In other words, there was a reaction to the flying saucer situation and that reaction seems to be dated after the July 8 announcement. This is part of the limited documentation and insider information that we have. Granted, it’s thin, but then, if the recovery was as highly classified as suggested, you would expect the information to be thin.

The Final Word (for now)

Here’s what it all boils down to. On the anti-side, there is some strong documentation to suggest that nothing crashed. There are men who were clearly in Roswell in 1947, some of whom had positions of responsibility and were near the top of the “food” chain at the air base. Some of these men you expect to know something, such as Barrowclough, but who are clearly on the record as saying they had heard nothing, knew nothing, and didn’t believe it.
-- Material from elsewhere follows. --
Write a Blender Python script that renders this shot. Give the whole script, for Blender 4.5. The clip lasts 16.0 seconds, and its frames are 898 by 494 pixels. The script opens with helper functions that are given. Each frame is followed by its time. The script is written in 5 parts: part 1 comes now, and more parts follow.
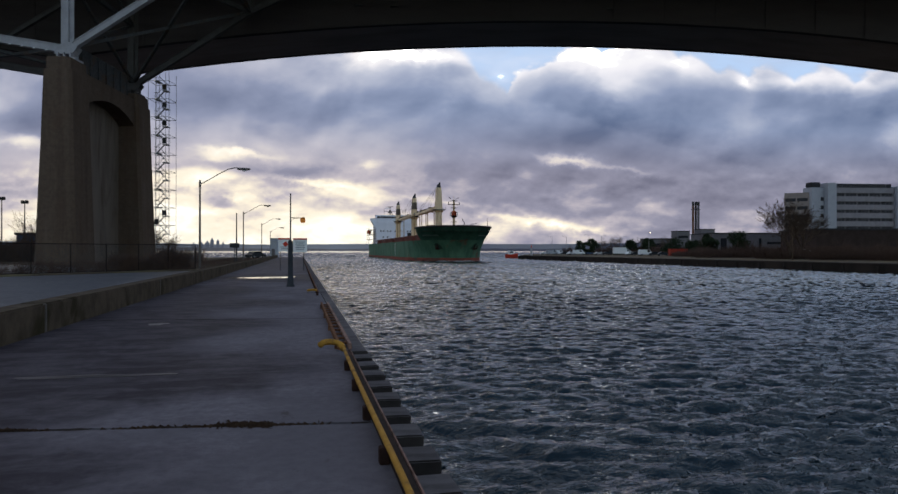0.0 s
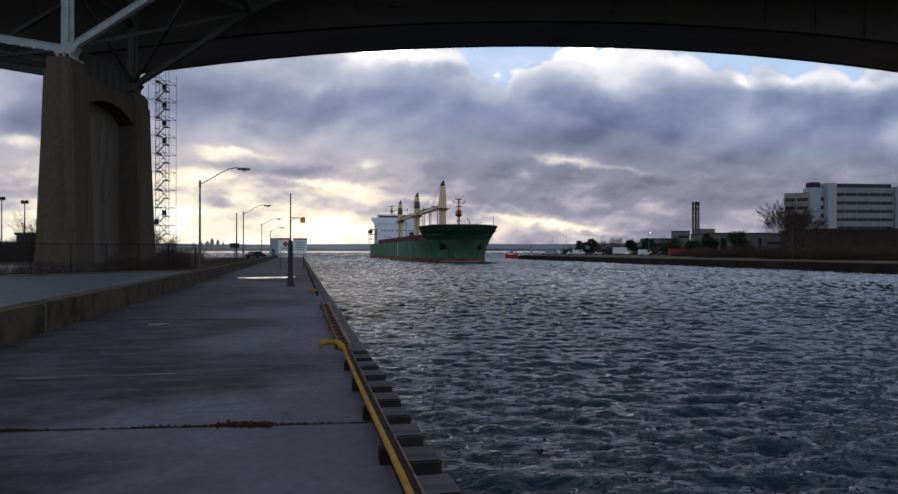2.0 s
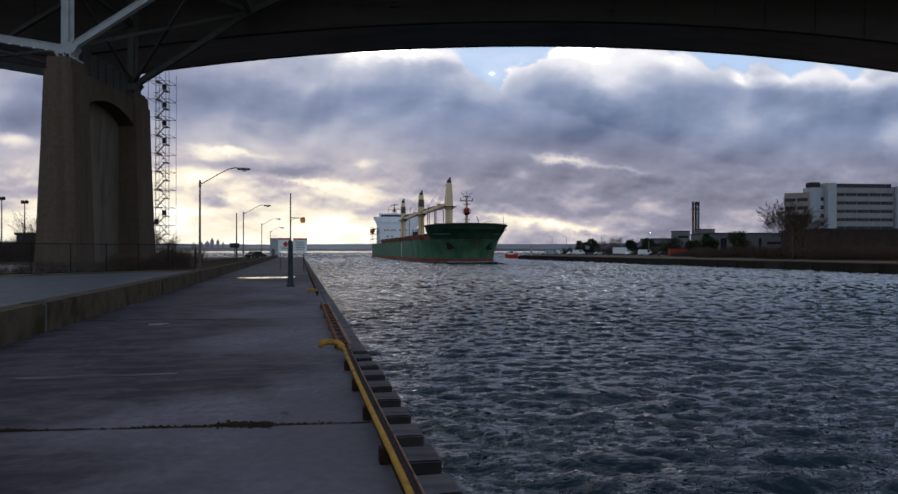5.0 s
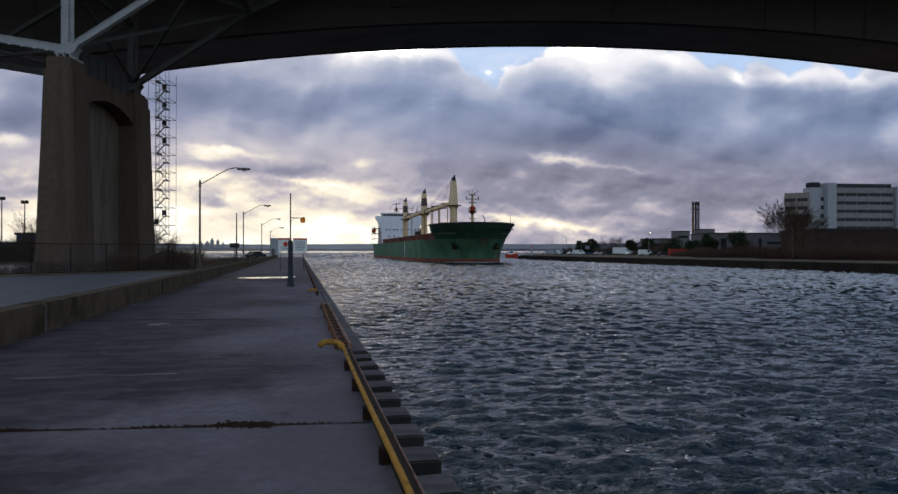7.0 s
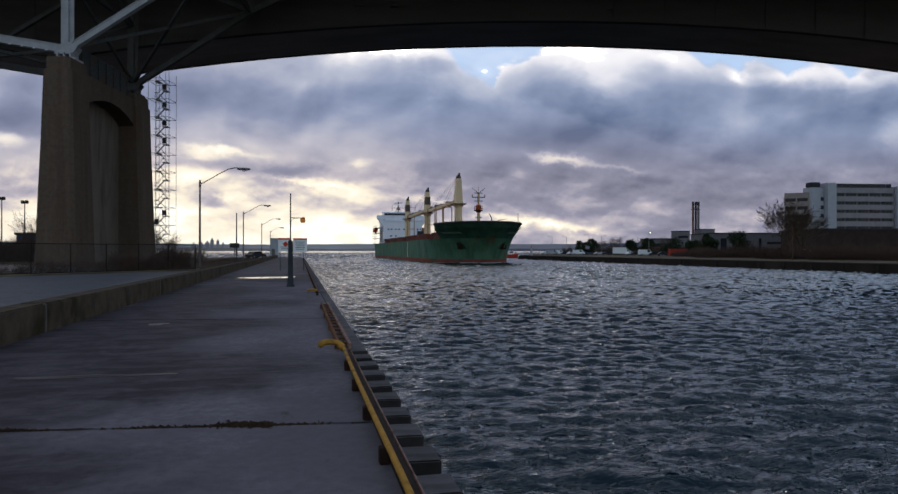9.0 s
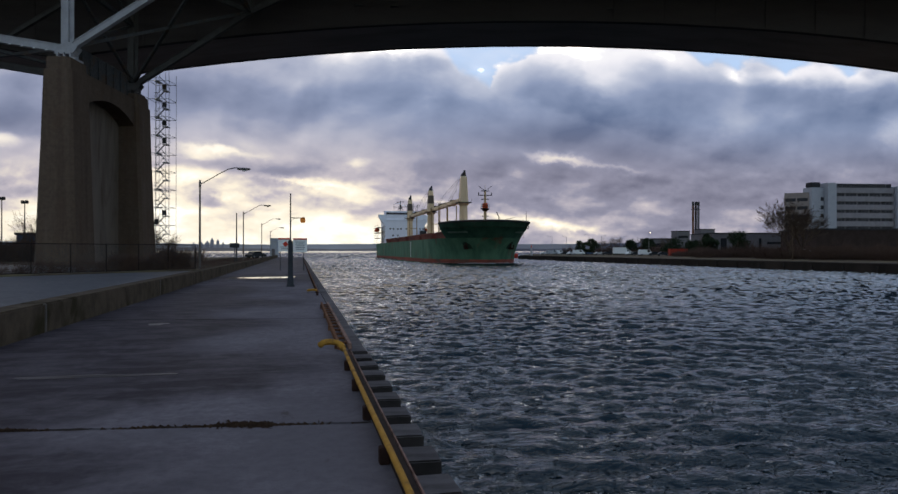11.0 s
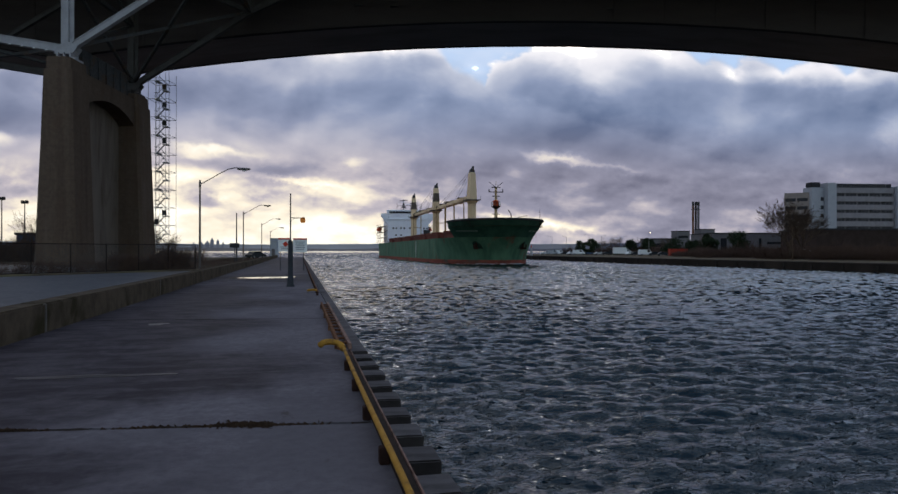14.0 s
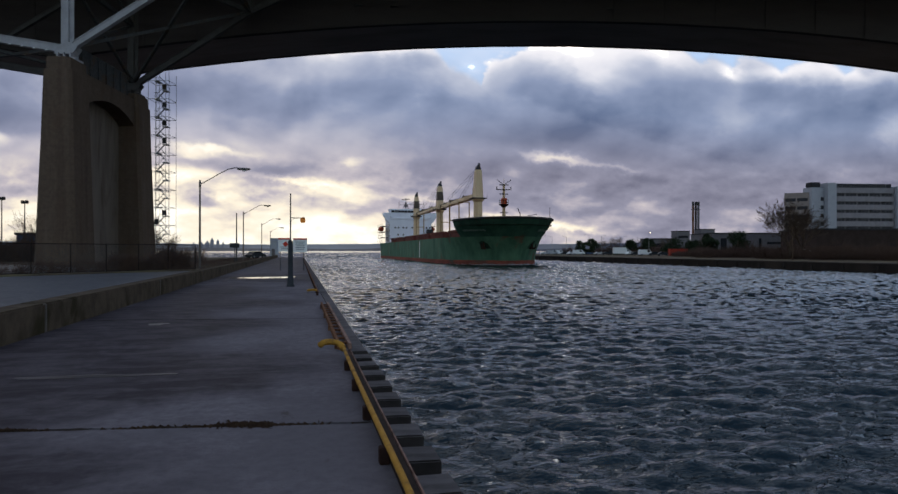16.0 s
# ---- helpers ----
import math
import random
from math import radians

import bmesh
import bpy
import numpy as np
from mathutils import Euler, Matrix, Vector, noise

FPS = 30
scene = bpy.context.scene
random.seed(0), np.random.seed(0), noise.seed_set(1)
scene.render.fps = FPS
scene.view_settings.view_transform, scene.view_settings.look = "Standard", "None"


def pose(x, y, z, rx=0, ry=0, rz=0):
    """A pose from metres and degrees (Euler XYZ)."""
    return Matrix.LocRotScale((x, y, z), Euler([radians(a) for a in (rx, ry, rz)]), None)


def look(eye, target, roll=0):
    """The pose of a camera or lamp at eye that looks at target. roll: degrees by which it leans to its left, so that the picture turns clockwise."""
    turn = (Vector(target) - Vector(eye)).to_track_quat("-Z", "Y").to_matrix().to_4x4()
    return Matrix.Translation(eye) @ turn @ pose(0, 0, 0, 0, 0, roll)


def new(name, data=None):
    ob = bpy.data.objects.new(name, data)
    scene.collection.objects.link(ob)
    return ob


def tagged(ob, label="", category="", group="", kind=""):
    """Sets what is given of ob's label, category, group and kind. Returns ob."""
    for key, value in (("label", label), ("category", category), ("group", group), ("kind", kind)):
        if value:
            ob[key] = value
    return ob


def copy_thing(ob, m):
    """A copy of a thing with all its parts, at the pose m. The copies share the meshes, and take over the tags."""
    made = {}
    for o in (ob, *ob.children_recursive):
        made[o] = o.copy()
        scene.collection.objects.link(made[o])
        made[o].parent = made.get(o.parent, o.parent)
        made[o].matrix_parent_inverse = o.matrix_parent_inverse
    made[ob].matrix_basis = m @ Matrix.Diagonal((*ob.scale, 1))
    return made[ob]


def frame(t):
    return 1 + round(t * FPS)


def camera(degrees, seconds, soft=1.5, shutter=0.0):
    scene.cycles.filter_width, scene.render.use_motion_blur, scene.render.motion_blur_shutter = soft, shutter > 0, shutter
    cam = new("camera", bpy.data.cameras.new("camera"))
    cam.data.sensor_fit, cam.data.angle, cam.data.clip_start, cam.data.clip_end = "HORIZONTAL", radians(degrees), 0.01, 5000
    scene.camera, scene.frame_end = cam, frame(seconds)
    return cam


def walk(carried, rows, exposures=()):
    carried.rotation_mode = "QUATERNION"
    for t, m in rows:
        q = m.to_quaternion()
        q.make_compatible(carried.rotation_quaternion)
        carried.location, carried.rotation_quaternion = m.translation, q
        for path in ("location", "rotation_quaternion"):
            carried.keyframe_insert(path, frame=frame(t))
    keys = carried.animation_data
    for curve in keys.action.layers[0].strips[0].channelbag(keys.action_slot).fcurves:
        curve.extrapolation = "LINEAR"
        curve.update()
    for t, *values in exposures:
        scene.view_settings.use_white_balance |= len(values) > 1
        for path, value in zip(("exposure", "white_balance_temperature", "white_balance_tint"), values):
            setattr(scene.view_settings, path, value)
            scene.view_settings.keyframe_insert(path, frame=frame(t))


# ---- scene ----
EYE = Vector((0.0, 0.0, 3.3))
YAW = 12.2707
cam = camera(66.316, 16.0)
CAM_POSE = look(EYE, EYE + Vector((math.sin(radians(YAW)), math.cos(radians(YAW)), 0.005)))
walk(cam, [(0.0, CAM_POSE), (16.0, CAM_POSE)])

# ---- world, sun and exposure ----
SUN_AZ, SUN_EL = radians(-9.0), radians(6.0)
world = bpy.data.worlds.new("world")
scene.world = world
world.use_nodes = True
wt = world.node_tree
sky = wt.nodes.new("ShaderNodeTexSky")
sky.sky_type = 'NISHITA'
sky.sun_disc = False
sky.sun_elevation = SUN_EL
sky.sun_rotation = SUN_AZ
sky.dust_density = 3.0
wt.nodes["Background"].inputs["Strength"].default_value = 0.15
# thin high overcast over the whole sky
veil = wt.nodes.new("ShaderNodeMix")
veil.data_type, veil.blend_type = 'RGBA', 'ADD'
veil.inputs[0].default_value = 1.0
wt.links.new(sky.outputs[0], veil.inputs[6])
veil.inputs[7].default_value = (0.44, 0.43, 0.57, 1)
wt.links.new(veil.outputs[2], wt.nodes["Background"].inputs["Color"])
sun_data = bpy.data.lights.new("sun", 'SUN')
sun_data.energy, sun_data.angle, sun_data.color = 1.0, radians(12), (1.0, 0.86, 0.7)
sun = new("sun", sun_data)
sun.matrix_world = look((-60, 380, 45), (0, 0, 0))
scene.view_settings.exposure = 1.0


# ---- node helpers ----
class Val:
    """A number flowing through a node tree, with plain arithmetic."""
    def __init__(self, tree, sock):
        self.tree, self.sock = tree, sock

    def op(self, kind, *others):
        n = self.tree.nodes.new("ShaderNodeMath")
        n.operation = kind
        for i, v in enumerate((self, *others)):
            if isinstance(v, Val):
                self.tree.links.new(v.sock, n.inputs[i])
            else:
                n.inputs[i].default_value = v
        return Val(self.tree, n.outputs[0])

    def __add__(self, o): return self.op('ADD', o)
    def __sub__(self, o): return self.op('SUBTRACT', o)
    def __mul__(self, o): return self.op('MULTIPLY', o)
    def __truediv__(self, o): return self.op('DIVIDE', o)
    def clamp(self, a=0.0, b=1.0): return self.op('MAXIMUM', a).op('MINIMUM', b)

    def step(self, a, b):
        n = self.tree.nodes.new("ShaderNodeMapRange")
        n.interpolation_type = 'SMOOTHSTEP'
        self.tree.links.new(self.sock, n.inputs[0])
        n.inputs[1].default_value, n.inputs[2].default_value = a, b
        return Val(self.tree, n.outputs[0])


def coords(tree, which="Object"):
    return tree.nodes.new("ShaderNodeTexCoord").outputs[which]


def split(tree, vec):
    n = tree.nodes.new("ShaderNodeSeparateXYZ")
    tree.links.new(vec, n.inputs[0])
    return [Val(tree, s) for s in n.outputs]


def join(tree, x, y, z):
    n = tree.nodes.new("ShaderNodeCombineXYZ")
    for i, v in enumerate((x, y, z)):
        if isinstance(v, Val):
            tree.links.new(v.sock, n.inputs[i])
        else:
            n.inputs[i].default_value = v
    return n.outputs[0]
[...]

On the pro side there is little documentation, but solid eyewitness testimony. These were the men who should have known about the crash based on who they were. Many of them, when interviewed, did confirm they knew and even suggested an extraterrestrial explanation. There is limited documentation, but there is some.

And there is the reaction of the military, kept secret, to suggest they were reacting to something extraordinary. Given the nature of the events, and the government propensity for keeping secrets, even when continued classification serves no useful purpose, this lack of information about what was happening at the top of the military pyramid is not surprising.

There is also the question of the dog that didn’t bark, or in others words, the lack of any mention of Roswell in the official records of the Air Force UFO investigation. Although the investigation began in 1948, months after the Roswell case, the files actually begin in June 1947 (and it can be argued that they begin before that based on research done by Blue Book staff members), with the Kenneth Arnold sighting. There are files on many cases that pre-date Roswell, and there are files on cases that were known hoaxes and misidentifications, but there is no mention of Roswell in the files. No note that it was a weather balloon. No suggestion of interviews with the principals of the case. No discussion of the multiple flights out of Roswell with debris, orders from the higher headquarters, and no mention of the front page news throughout the world. According to the Air Force, there is no record that it anything ever happened near Roswell. Yet, there should be.

The only exception to this is a single paragraph in a single newspaper clipping about another case. In that short newspaper article is a note that the officers in New Mexico were rebuked for announcing they had found a flying saucer. Walter Haut told me, repeatedly, that even this wasn’t true. No such rebuke had been issued.

So why is there no mention of Roswell? Was it because those at the higher levels in the military had determined that no one need ask questions? Or was it because they wanted no hint of Roswell in the physical records because of the questions that might be asked? In other words, the dog didn’t bark and that is what is so unusual about the case.

With Roswell today, we know more, we have eliminated much of the confusion that developed over the last decade, and we have some very strong evidence. We have solid eyewitness testimony from reliable sources who can prove they were in Roswell at the right time, they were in a position to know what was happening, and they have confirmed it. Now we need to finish the job, learning exactly what fell, and letting the world in on the greatest secret of the last one thousand years.